Stewardship is found in the healing of the crippled man. Peter and John had no money, opting instead to give what they had through Jesus. God works miracles when we have resources; God works miracles when we are resourceless.
Unity is seen in the conjoining of action evangelism, the doers and the tellers, the advocates of social action with the proponents of evangelism by word. This battle continues today in many churches with two opposing factions. One faction adheres to liberation theology, the doing, while the other is evangelical, the telling. Both are right and this section of Acts gives vivid understanding how they are expected to work together for the glory of God.
Also present, but often ignored, is the unedited issue of inflammatory rhetoric. If one were to read carefully, one can witness the pain that attended the birth of the early church as expressed in these verses.
Through all of this is the central theme of Peter’s preaching – repent. His single motive in preaching is a call to repent. In every sermon recorded of Peter, there is the call for the hearer to repent. It is in response to the call to repent that the church grew, and continues to grow today.

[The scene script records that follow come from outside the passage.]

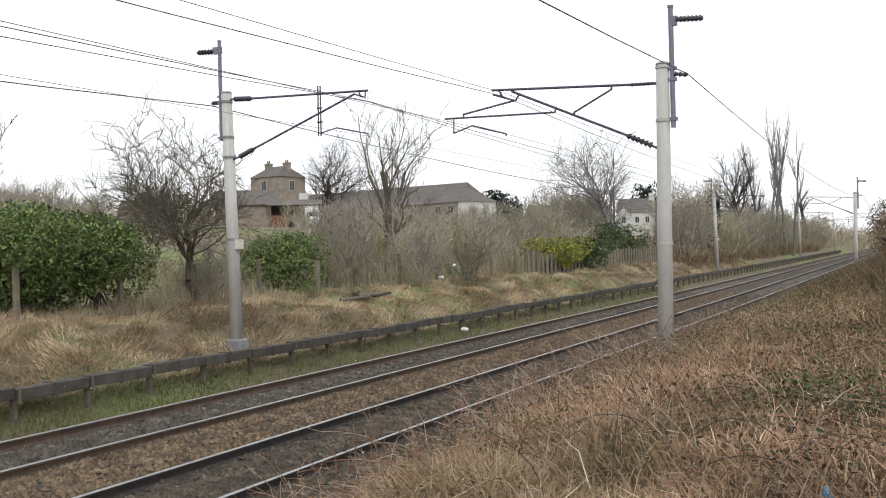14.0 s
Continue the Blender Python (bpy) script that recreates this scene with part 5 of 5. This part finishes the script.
tagged(tubes("bramble", segs, BRAMBLE, None, 4), "bare arching bramble stems on the edge of the bank", "bramble", kind="stuff")

# pale thick stalks and long dark arching stems over the bank
nrng = np.random.default_rng(55)
n = 1100
y = 5.5 * np.exp(nrng.uniform(0, math.log(40 / 5.5), n))
x = nrng.uniform(-6.2, 3.5, n)
blades("dead_stalks", rooted(x, y), nrng.uniform(0.22, 0.72, n), nrng.uniform(0.005, 0.01, n), 0.7, STRAW, "broken pale straw stalks in the dry grass", "stalks", bow=0.25)
segs = []
for i in range(240):
    y = 6.0 * math.exp(rng.uniform(0, math.log(30 / 6.0)))
    x = rng.uniform(-5.8, 3.0)
    p = Vector((x, y, float(land(x, y)) + 0.1))
    d = Vector((rng.gauss(0, 0.8), rng.gauss(0, 0.5), rng.uniform(0.5, 1.0))).normalized()
    L, r = rng.uniform(0.5, 1.1), rng.uniform(0.003, 0.006)
    for k in range(9):
        q = p + d * (L / 9)
        segs.append((tuple(p), tuple(q), r, r * 0.93))
        p, r = q, r * 0.93
        d = (d + Vector((rng.gauss(0, 0.1), rng.gauss(0, 0.1), -0.2))).normalized()
tagged(tubes("bramble", segs, BARK_DARK, None, 4), "long dark arching bramble stems over the bank", "bramble", kind="stuff")

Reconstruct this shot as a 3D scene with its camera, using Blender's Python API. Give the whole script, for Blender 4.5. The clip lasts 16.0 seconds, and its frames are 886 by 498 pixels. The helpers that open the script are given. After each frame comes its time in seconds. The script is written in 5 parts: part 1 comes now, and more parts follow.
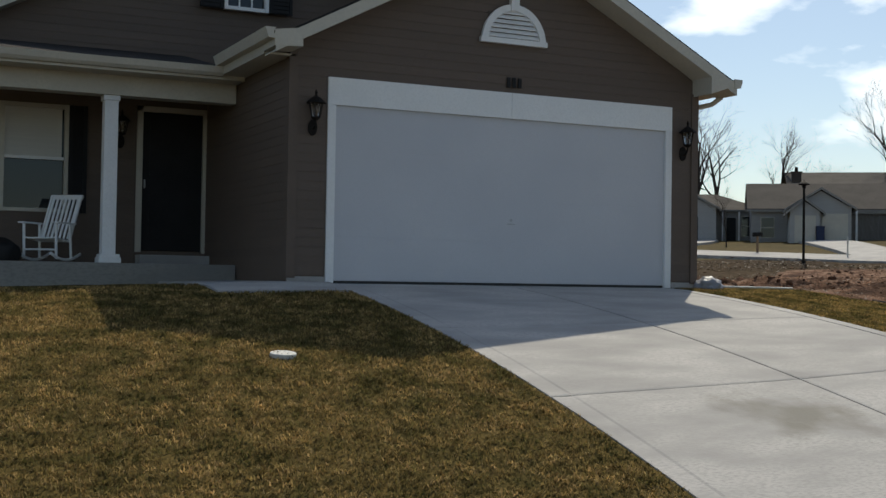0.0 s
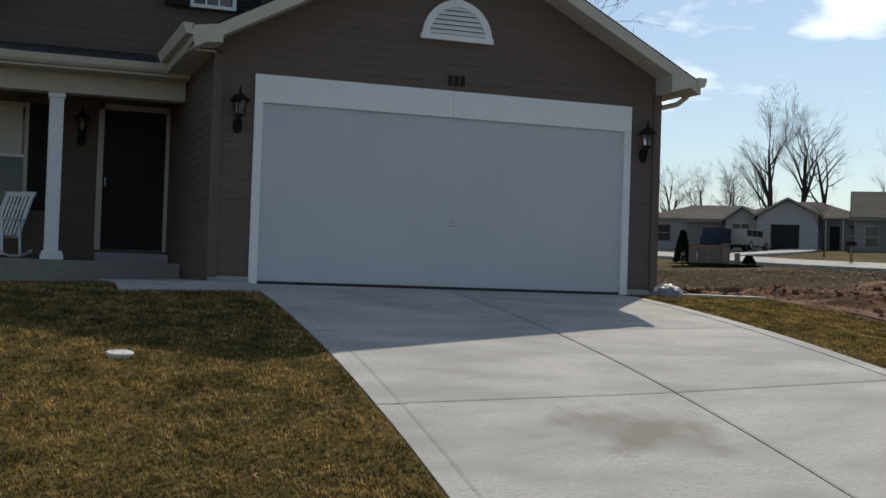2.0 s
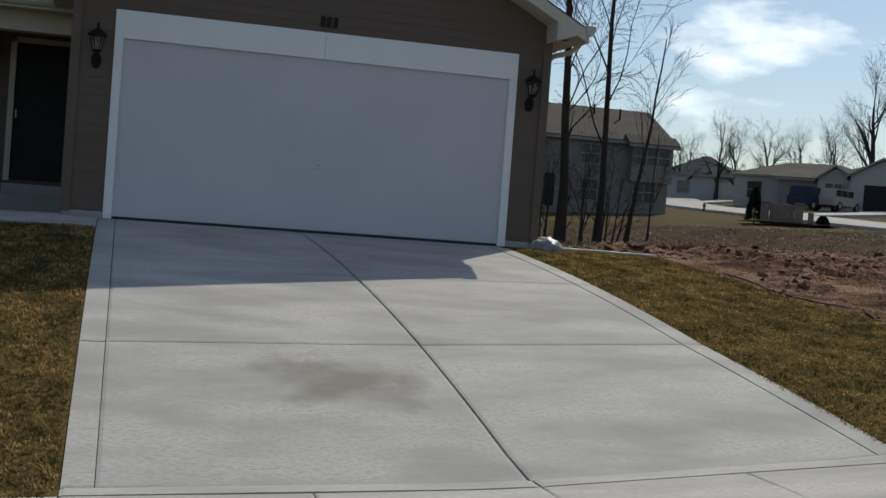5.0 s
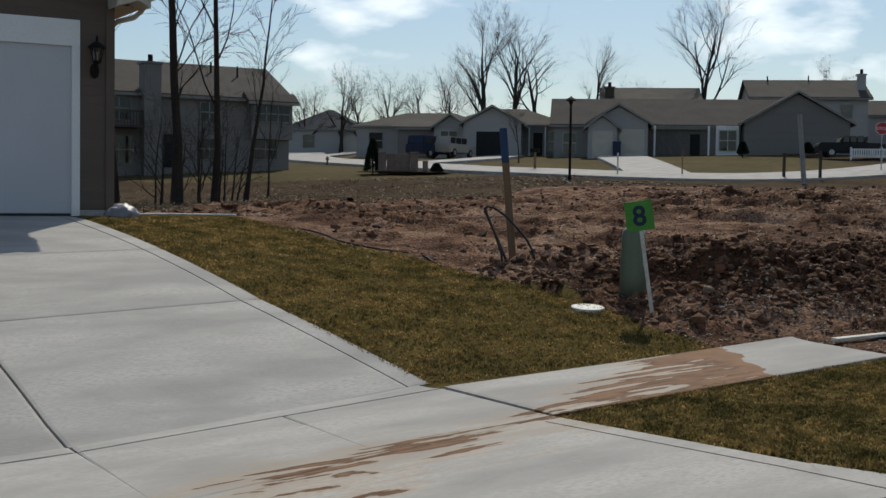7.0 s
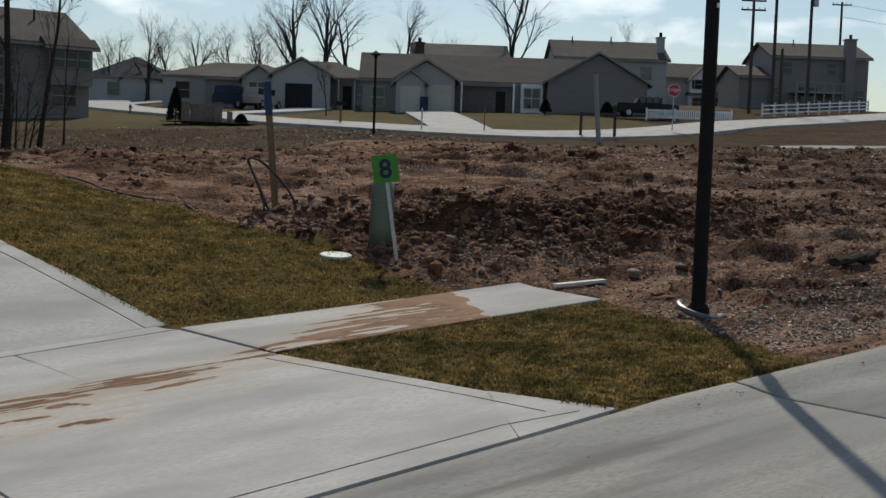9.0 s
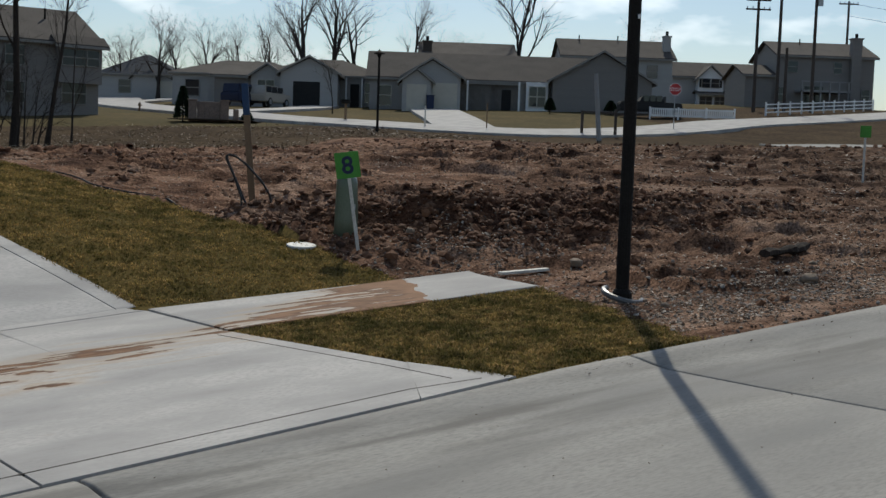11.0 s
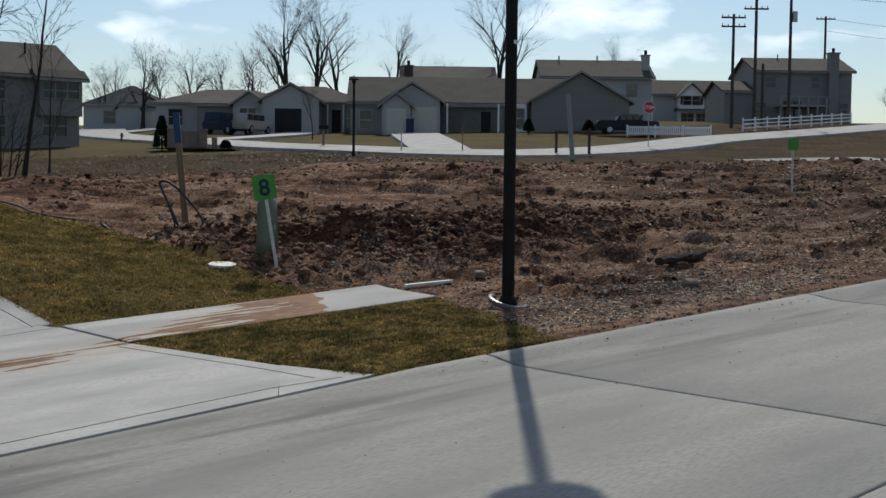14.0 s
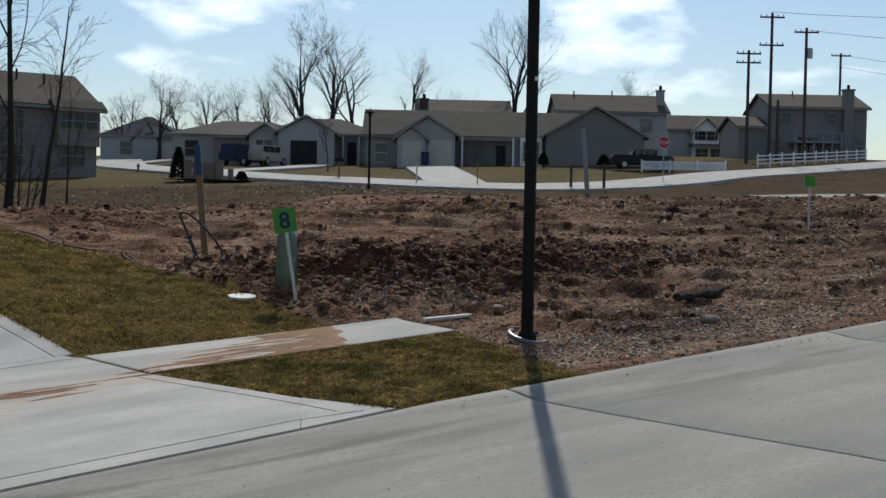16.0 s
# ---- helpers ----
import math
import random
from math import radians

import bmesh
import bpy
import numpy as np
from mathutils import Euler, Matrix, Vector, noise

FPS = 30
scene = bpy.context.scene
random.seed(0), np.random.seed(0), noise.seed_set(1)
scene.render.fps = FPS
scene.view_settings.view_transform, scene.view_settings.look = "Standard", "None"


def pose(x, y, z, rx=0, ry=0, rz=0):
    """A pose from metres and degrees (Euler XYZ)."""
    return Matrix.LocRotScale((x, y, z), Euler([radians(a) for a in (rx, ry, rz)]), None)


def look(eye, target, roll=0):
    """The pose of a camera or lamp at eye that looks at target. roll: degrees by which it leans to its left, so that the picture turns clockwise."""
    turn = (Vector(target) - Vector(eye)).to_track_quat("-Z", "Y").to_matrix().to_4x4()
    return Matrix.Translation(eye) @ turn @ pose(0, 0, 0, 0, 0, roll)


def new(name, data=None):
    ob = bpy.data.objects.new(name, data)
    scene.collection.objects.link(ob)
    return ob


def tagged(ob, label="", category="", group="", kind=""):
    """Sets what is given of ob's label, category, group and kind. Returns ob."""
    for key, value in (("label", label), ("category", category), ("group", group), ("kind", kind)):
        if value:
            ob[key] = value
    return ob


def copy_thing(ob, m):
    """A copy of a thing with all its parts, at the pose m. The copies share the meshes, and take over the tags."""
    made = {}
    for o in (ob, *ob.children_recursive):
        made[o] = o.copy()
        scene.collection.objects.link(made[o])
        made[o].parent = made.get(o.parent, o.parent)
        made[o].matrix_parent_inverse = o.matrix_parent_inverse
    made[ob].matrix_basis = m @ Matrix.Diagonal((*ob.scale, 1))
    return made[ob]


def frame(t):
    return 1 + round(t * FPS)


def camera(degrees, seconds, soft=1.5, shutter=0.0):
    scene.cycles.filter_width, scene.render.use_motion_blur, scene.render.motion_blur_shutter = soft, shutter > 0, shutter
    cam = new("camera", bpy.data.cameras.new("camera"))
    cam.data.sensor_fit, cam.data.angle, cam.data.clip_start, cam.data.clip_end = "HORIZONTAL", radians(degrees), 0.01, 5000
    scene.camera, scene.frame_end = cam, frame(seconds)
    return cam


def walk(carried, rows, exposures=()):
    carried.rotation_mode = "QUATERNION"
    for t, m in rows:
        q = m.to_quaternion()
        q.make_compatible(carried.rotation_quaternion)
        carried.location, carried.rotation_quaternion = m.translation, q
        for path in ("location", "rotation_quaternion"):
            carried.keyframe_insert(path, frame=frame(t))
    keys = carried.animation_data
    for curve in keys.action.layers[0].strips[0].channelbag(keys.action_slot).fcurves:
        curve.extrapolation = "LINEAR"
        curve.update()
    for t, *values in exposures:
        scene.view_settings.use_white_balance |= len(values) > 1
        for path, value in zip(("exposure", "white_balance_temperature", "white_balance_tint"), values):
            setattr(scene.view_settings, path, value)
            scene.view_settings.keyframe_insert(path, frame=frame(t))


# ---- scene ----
cam = camera(39.1, 16.0)
PATH = [
    (0, (-7.821, -14.318, 0.052), (-6.959, -12.514, 0.103), 0.9),
    (0.5, (-7.395, -14.476, -0.047), (-6.523, -12.68, 0.062), 1.6),
    (1, (-6.835, -14.557, 0.094), (-6.095, -12.703, 0.209), 1.4),
    (1.5, (-6.113, -14.745, 0.098), (-5.471, -12.852, 0.157), 0.9),
    (2, (-5.491, -14.835, 0.085), (-4.807, -12.956, 0.139), 1.9),
    (2.5, (-4.863, -15.096, 0.156), (-4.275, -13.185, 0.19), 2.4),
    (3, (-4.261, -15.209, 0.106), (-3.608, -13.319, 0.088), 4.9),
    (5.5, (-2.111, -15.712, 0.291), (-1.621, -13.774, 0.249), 4.2),
    (6, (-1.943, -15.828, 0.311), (-1.108, -14.012, 0.269), 2.4),
    (6.5, (-1.818, -16.102, 0.28), (-0.798, -14.385, 0.166), 1.9),
    (7, (-1.791, -16.299, 0.328), (-0.757, -14.589, 0.243), 0.8),
    (7.5, (-1.751, -16.517, 0.3), (-0.591, -14.894, 0.15), 1.9),
    (8, (-1.644, -16.767, 0.313), (-0.37, -15.228, 0.233), 2.3),
    (8.5, (-1.567, -16.988, 0.325), (-0.286, -15.459, 0.18), 2.0),
    (11, (-1.742, -18.446, 0.358), (-0.486, -16.897, 0.201), 2.0),
    (11.5, (-1.687, -18.744, 0.33), (-0.406, -17.209, 0.248), 2.3),
    (12, (-1.612, -18.961, 0.346), (-0.401, -17.373, 0.239), 1.3),
    (12.5, (-1.711, -19.234, 0.319), (-0.508, -17.644, 0.161), 1.9),
    (13, (-1.706, -19.447, 0.338), (-0.457, -17.89, 0.214), 2.2),
    (13.5, (-1.554, -19.605, 0.345), (-0.28, -18.069, 0.21), 3.0),
    (14, (-1.467, -19.731, 0.341), (-0.205, -18.184, 0.221), 0.6),
    (14.5, (-1.515, -19.766, 0.34), (-0.271, -18.203, 0.241), 0.6),
    (15, (-1.527, -19.762, 0.335), (-0.278, -18.203, 0.242), 1.2),
    (15.5, (-1.482, -19.757, 0.334), (-0.189, -18.234, 0.245), 0.2),
    (16, (-1.565, -19.74, 0.36), (-0.318, -18.177, 0.292), 1.1),
]
walk(cam, [(t, look(eye, aim, roll)) for t, eye, aim, roll in PATH], [(0, -0.44, 6650, 5), (1.5, -0.46, 6600, 5), (3, -0.5, 6450, 5), (5.5, -0.66, 6400, 5), (8.5, -0.72, 6400, 5), (11, -0.68, 6250, 5), (16, -0.6, 6150, 5)])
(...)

I believe that the understanding of the primitive church to the call to repent may have been a bit different than the understanding of the 21st century church. Over some time, I have watched the response to a call to repent. It has nearly always been linear in action. That is, the repenter is moving in a direction when in a linear response to the conviction of the Holy Spirit, the individual turns 180º and begins at that point to live in the exact opposite direction.
What I believe the Bible is teaching the believer demands of you a paradigm change. This may be a new experience for some of you. However, to experience the fullness of repent, you must begin to think beyond linear and into the spiritual dimension. In linear, there is simply (sic) a 180º change in living. However, in the spiritual repent, the believer will “turn away,” “turn to,” “turn into,” and “turn toward.”
The Holy Spirit instills upon the believer to “turn away from old allegiances.” While some understand this in a linear format as turning away from all the “bad” stuff you did - lie, steal, cheat, and of the like – the spiritual format of repent expands the call to turn away from anything and everything that would interfere with an allegiance to Jesus Christ.
I once knew a man who loved fishing. He was a moral man who did moral things. He loved his wife and children. He did not lie, steal, cheat, or that kind of stuff. However, he loved to go fishing. Every opportunity he had, whether he actually had the opportunity or not, he went fishing.
He proclaimed to be a believer, having repented from all the bad stuff in his life. I say that his repentance was linear. He failed to “turn from” an old allegiance which interfered with his allegiance to Jesus Christ.
When applied to you, you must answer to your allegiance. Is you allegiance work? Is your allegiance academics? Is your allegiance H-D, golf, TV? Is there something to which you devote your time such that it interferes with your allegiance to Jesus Christ? That being said, when one repents, he turns from that allegiance turning to an allegiance of Jesus Christ.
The spiritual repent is to “turn from” old allegiances. It is also to “turn to” God in faith. Lest someone confuse turning to God in faith for fair weather, good grades, blue skies and green lights. That is all linear. The spiritual repent is to turn to God in faith for salvation.
The Bible is quite clear that you are saved by faith (in God), and not of your works. Too often this is misinterpreted as “you are saved through faith in your works for God.” A couple of prepositions, a movement of the subject – the negative result is linear repent rather than spiritual repent.
There are some who consider individual works incumbent on the salvation experience. If I visit so many people over a course of time, then my salvation is assured. If I have perfect attendance in Sunday School over a course of time, then my salvation is assured. If I give a tithe over a course of time, then my salvation is assured. Needless to say, all of this is linear.